EXERCISE OBJECTIVE:
Transcribe word for word only the span whose first line is the one with "carried.location, carried.rotation_quaternion = m.translation, q" and whose last line is the one with "from mathutils.bvhtree import BVHTree"; both of those lines belong to it.

----------

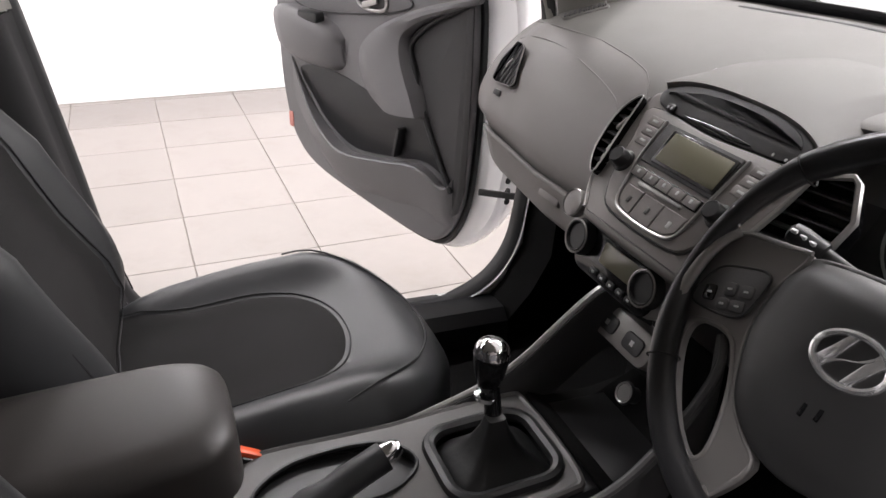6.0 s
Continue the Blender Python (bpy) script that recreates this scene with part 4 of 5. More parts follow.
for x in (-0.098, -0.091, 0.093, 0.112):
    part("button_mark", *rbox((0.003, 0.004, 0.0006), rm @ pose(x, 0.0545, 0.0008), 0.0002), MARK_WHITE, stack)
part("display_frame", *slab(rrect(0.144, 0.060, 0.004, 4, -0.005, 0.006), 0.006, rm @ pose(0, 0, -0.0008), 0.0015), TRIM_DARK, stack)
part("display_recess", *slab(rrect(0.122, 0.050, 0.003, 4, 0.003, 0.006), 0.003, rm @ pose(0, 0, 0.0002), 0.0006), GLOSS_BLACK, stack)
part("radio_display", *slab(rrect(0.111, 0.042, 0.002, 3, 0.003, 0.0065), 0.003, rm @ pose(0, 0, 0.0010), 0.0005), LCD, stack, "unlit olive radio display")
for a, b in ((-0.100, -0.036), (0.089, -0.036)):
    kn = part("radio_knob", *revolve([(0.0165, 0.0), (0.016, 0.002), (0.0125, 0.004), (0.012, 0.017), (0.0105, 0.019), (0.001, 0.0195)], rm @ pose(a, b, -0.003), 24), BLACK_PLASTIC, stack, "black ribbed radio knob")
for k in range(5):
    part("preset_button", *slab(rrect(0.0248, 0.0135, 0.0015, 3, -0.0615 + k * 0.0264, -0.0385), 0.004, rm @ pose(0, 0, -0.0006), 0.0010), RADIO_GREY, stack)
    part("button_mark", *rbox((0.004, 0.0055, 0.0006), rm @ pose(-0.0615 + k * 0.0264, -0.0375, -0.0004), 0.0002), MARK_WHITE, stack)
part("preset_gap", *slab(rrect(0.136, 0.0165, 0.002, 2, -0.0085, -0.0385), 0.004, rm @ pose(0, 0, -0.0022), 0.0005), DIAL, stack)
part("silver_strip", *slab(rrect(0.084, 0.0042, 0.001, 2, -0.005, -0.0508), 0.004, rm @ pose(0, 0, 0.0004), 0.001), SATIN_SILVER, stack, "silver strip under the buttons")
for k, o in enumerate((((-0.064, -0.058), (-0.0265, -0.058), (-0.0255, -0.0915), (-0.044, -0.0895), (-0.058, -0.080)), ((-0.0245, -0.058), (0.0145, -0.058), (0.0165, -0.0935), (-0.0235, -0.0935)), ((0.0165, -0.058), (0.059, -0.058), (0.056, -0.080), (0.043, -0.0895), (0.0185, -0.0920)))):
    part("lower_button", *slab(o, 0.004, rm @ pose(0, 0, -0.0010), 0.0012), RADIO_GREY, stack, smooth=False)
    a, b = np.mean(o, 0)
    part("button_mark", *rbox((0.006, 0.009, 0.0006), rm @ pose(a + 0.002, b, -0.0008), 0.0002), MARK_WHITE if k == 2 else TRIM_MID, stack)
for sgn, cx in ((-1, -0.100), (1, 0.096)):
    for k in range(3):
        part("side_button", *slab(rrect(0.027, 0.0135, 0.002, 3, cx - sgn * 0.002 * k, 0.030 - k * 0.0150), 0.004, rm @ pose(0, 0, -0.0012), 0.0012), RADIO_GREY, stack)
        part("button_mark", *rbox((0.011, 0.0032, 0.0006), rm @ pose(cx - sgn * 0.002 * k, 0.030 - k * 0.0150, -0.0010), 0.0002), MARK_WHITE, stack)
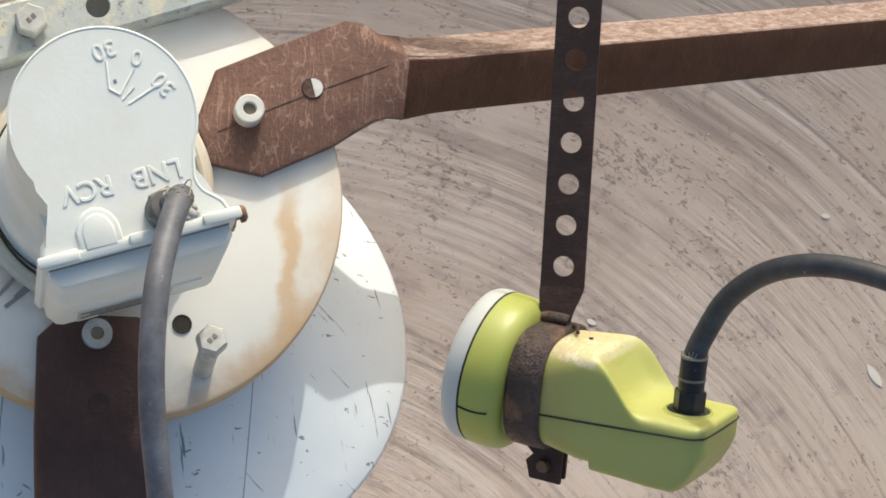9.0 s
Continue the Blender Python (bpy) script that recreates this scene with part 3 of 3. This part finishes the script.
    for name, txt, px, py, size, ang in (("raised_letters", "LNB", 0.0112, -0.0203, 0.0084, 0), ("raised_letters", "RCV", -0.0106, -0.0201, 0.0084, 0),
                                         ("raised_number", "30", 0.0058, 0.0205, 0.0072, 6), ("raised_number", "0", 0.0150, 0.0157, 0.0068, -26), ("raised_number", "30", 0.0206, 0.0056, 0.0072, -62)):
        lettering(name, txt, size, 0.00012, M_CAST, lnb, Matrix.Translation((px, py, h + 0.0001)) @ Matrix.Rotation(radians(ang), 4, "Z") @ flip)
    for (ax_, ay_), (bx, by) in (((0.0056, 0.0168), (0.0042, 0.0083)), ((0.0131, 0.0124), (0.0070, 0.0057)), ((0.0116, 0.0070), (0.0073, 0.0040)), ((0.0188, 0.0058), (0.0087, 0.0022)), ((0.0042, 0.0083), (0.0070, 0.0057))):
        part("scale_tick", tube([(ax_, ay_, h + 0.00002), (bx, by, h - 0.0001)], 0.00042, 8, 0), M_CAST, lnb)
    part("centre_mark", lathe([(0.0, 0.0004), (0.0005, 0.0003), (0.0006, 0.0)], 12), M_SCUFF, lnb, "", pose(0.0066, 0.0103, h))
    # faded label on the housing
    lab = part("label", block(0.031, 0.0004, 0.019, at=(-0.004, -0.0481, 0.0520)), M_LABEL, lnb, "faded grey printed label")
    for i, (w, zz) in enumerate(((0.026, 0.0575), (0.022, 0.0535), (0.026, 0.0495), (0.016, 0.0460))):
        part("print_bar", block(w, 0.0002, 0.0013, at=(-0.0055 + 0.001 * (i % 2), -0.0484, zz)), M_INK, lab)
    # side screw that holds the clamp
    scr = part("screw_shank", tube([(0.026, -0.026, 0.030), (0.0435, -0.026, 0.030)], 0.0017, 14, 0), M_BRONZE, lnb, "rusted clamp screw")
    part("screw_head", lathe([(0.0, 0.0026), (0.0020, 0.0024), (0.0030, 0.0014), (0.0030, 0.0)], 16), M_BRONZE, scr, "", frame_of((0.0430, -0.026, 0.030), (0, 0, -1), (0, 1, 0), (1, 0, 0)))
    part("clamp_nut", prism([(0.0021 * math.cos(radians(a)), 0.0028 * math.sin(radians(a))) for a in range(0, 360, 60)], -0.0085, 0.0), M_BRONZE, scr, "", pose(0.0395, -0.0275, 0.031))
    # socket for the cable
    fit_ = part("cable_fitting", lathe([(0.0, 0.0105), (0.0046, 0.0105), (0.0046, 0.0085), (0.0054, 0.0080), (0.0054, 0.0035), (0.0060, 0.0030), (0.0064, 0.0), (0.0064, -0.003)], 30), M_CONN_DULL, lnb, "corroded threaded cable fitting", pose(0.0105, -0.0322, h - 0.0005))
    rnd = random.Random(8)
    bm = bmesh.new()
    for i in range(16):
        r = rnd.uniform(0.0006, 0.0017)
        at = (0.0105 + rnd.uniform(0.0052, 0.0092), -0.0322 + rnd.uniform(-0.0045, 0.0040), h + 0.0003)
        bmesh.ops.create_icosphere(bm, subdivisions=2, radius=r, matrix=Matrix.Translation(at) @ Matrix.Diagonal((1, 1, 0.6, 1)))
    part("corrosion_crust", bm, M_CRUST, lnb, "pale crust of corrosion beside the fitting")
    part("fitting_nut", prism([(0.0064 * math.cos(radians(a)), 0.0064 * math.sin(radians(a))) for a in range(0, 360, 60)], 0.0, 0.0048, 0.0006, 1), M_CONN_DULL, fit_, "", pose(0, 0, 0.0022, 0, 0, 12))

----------

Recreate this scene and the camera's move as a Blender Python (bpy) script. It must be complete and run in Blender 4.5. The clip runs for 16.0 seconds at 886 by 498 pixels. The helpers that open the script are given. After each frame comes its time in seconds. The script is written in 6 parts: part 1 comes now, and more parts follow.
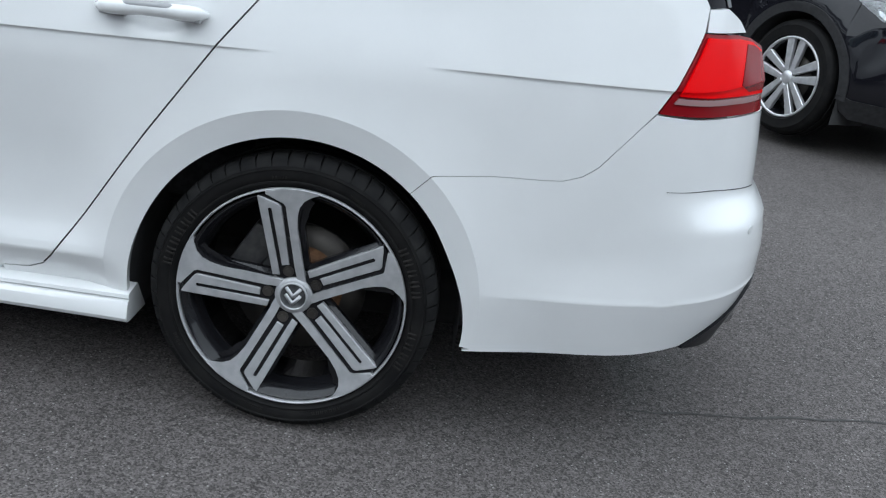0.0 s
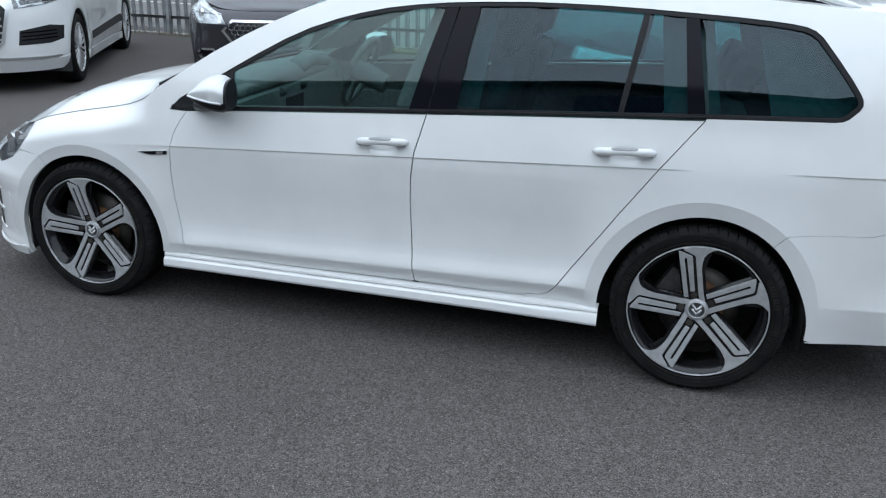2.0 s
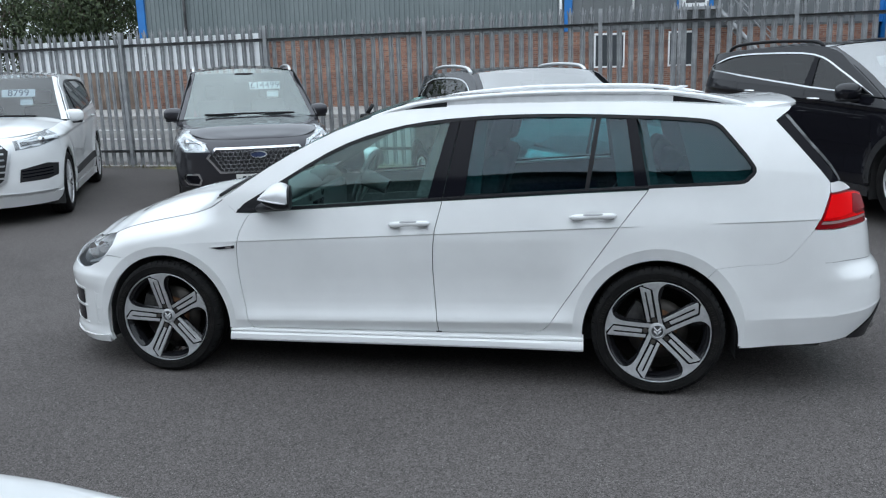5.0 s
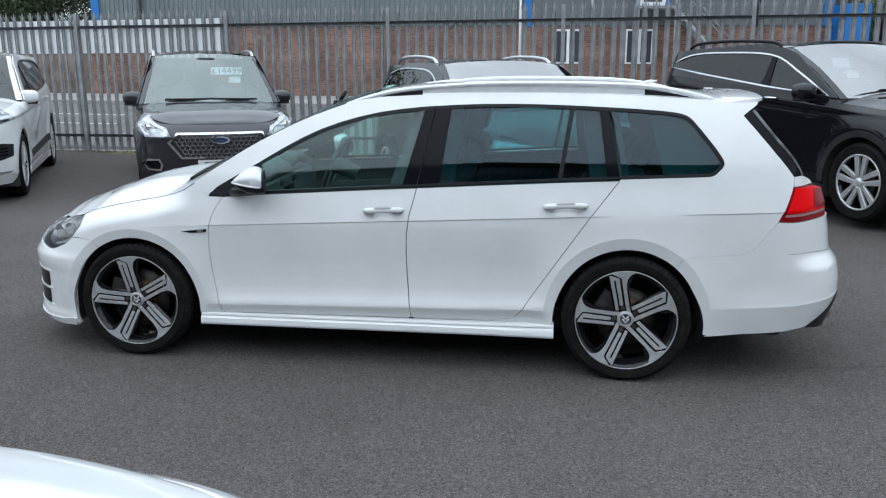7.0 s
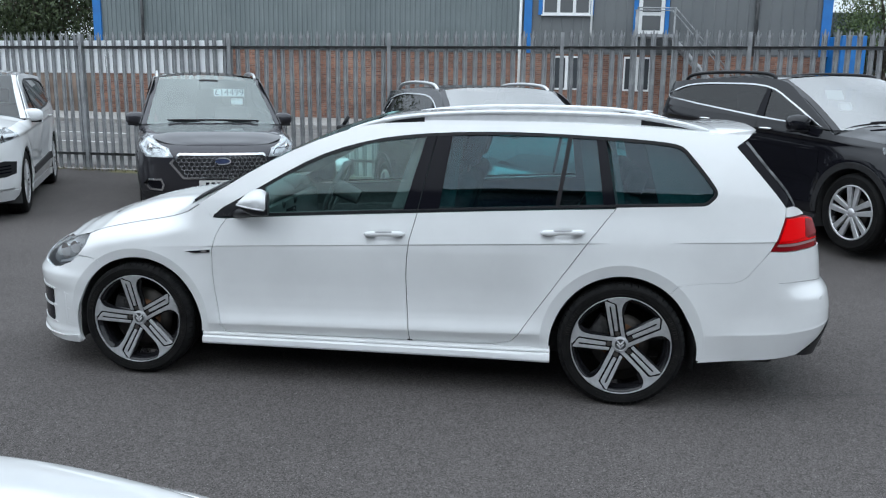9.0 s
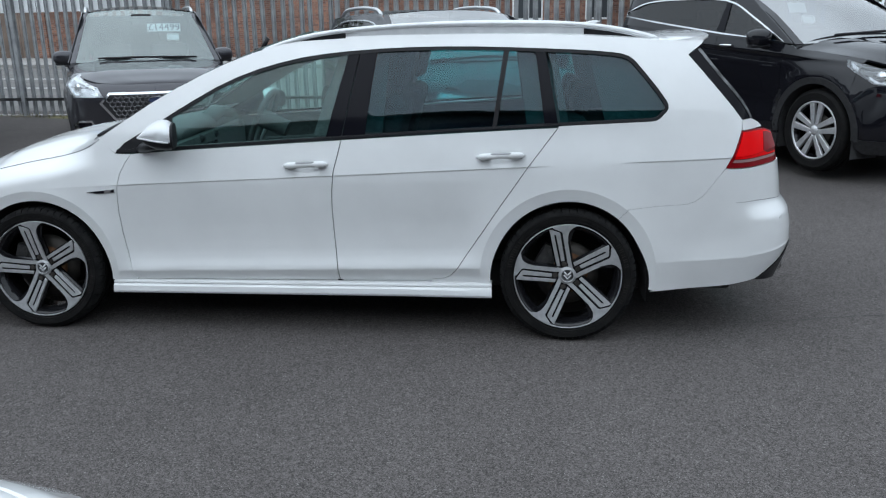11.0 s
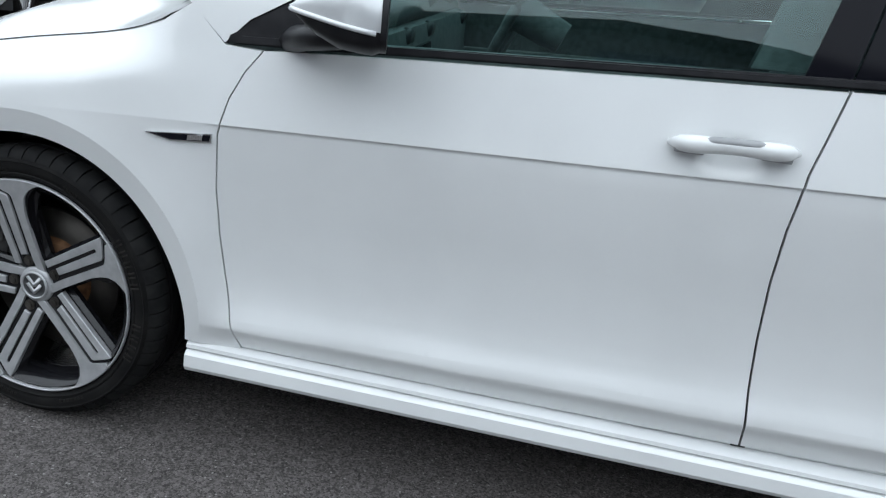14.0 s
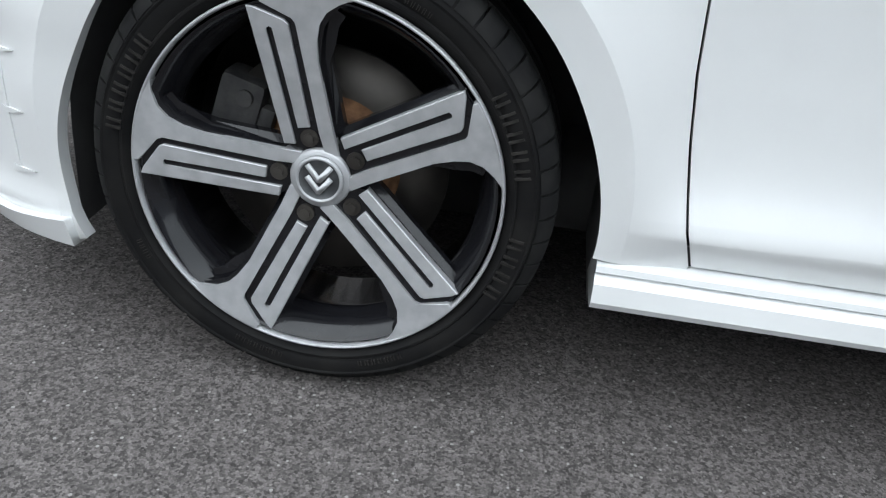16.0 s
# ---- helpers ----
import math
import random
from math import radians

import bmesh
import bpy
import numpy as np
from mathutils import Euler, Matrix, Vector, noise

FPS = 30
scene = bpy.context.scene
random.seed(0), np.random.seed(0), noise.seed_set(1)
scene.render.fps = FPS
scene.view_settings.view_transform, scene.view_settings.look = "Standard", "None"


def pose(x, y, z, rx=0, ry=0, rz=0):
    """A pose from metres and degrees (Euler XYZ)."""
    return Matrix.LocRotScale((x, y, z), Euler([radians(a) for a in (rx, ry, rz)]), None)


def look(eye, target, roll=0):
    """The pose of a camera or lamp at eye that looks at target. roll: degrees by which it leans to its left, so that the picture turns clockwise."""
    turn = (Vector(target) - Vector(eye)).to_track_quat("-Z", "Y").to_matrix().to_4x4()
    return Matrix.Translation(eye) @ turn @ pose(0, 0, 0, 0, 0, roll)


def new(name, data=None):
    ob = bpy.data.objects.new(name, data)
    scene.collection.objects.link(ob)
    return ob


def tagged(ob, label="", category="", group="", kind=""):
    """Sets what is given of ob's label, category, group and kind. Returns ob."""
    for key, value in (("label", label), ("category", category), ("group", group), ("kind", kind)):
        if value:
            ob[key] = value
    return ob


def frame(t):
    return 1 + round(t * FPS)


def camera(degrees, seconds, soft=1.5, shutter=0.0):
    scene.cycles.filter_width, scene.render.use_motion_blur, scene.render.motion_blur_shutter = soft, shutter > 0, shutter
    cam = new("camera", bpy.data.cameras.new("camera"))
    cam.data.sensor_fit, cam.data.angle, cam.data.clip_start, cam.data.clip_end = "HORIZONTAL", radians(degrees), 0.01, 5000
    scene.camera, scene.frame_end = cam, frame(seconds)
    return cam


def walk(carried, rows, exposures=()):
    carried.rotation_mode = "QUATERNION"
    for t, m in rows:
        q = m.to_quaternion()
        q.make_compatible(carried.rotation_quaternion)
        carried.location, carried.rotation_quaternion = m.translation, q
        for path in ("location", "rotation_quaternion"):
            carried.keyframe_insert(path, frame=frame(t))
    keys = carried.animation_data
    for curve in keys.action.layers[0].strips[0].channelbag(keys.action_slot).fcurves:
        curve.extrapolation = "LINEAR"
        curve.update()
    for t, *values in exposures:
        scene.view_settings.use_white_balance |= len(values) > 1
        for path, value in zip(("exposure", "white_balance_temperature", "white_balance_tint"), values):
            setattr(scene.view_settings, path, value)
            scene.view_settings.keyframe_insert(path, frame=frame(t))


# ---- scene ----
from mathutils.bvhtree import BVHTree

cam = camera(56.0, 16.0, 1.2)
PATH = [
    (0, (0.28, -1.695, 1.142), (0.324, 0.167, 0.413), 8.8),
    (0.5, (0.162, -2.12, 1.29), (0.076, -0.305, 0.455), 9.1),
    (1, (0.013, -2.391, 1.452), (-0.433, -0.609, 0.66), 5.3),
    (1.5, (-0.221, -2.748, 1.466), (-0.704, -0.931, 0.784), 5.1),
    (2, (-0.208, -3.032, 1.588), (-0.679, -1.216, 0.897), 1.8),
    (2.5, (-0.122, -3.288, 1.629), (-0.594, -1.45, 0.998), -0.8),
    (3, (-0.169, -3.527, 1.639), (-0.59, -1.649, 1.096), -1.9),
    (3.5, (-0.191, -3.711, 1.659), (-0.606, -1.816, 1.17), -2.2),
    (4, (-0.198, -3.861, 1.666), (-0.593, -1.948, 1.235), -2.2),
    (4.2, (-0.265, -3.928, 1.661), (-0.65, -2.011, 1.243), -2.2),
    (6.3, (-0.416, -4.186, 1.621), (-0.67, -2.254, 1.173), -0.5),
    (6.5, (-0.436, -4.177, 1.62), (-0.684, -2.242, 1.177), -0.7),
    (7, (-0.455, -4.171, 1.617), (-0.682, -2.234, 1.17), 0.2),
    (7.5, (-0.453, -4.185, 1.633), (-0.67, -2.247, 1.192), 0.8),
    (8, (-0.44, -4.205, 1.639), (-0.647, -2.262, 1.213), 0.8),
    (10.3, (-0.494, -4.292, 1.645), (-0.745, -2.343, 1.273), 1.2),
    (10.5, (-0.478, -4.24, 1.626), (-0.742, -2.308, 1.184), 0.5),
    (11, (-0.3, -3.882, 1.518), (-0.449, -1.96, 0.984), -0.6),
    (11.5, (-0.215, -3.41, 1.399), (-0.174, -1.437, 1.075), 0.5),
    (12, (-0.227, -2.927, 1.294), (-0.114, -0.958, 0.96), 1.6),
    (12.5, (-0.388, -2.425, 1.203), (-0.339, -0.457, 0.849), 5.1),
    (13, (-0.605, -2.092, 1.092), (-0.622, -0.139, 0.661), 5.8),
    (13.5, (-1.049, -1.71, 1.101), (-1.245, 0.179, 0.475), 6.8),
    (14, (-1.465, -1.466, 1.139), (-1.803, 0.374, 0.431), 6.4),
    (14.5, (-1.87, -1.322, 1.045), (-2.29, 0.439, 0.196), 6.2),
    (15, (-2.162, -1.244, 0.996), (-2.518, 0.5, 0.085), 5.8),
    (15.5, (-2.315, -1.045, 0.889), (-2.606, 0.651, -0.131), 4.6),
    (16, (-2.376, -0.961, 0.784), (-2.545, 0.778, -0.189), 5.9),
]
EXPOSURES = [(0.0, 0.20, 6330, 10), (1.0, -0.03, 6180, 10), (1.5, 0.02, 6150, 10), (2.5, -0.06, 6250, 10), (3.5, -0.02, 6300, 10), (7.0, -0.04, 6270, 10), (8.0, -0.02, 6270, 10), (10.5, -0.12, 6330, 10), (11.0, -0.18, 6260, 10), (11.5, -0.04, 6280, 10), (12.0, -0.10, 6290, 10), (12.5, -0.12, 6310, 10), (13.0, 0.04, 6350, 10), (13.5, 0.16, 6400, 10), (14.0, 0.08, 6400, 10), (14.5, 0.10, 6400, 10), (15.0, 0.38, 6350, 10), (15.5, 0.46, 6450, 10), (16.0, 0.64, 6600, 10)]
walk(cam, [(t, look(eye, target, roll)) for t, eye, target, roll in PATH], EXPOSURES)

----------

EXERCISE SOLUTION:
        carried.location, carried.rotation_quaternion = m.translation, q
        for path in ("location", "rotation_quaternion"):
            carried.keyframe_insert(path, frame=frame(t))
    keys = carried.animation_data
    for curve in keys.action.layers[0].strips[0].channelbag(keys.action_slot).fcurves:
        curve.extrapolation = "LINEAR"
        curve.update()
    for t, *values in exposures:
        scene.view_settings.use_white_balance |= len(values) > 1
        for path, value in zip(("exposure", "white_balance_temperature", "white_balance_tint"), values):
            setattr(scene.view_settings, path, value)
            scene.view_settings.keyframe_insert(path, frame=frame(t))


# ---- scene ----
from mathutils.bvhtree import BVHTree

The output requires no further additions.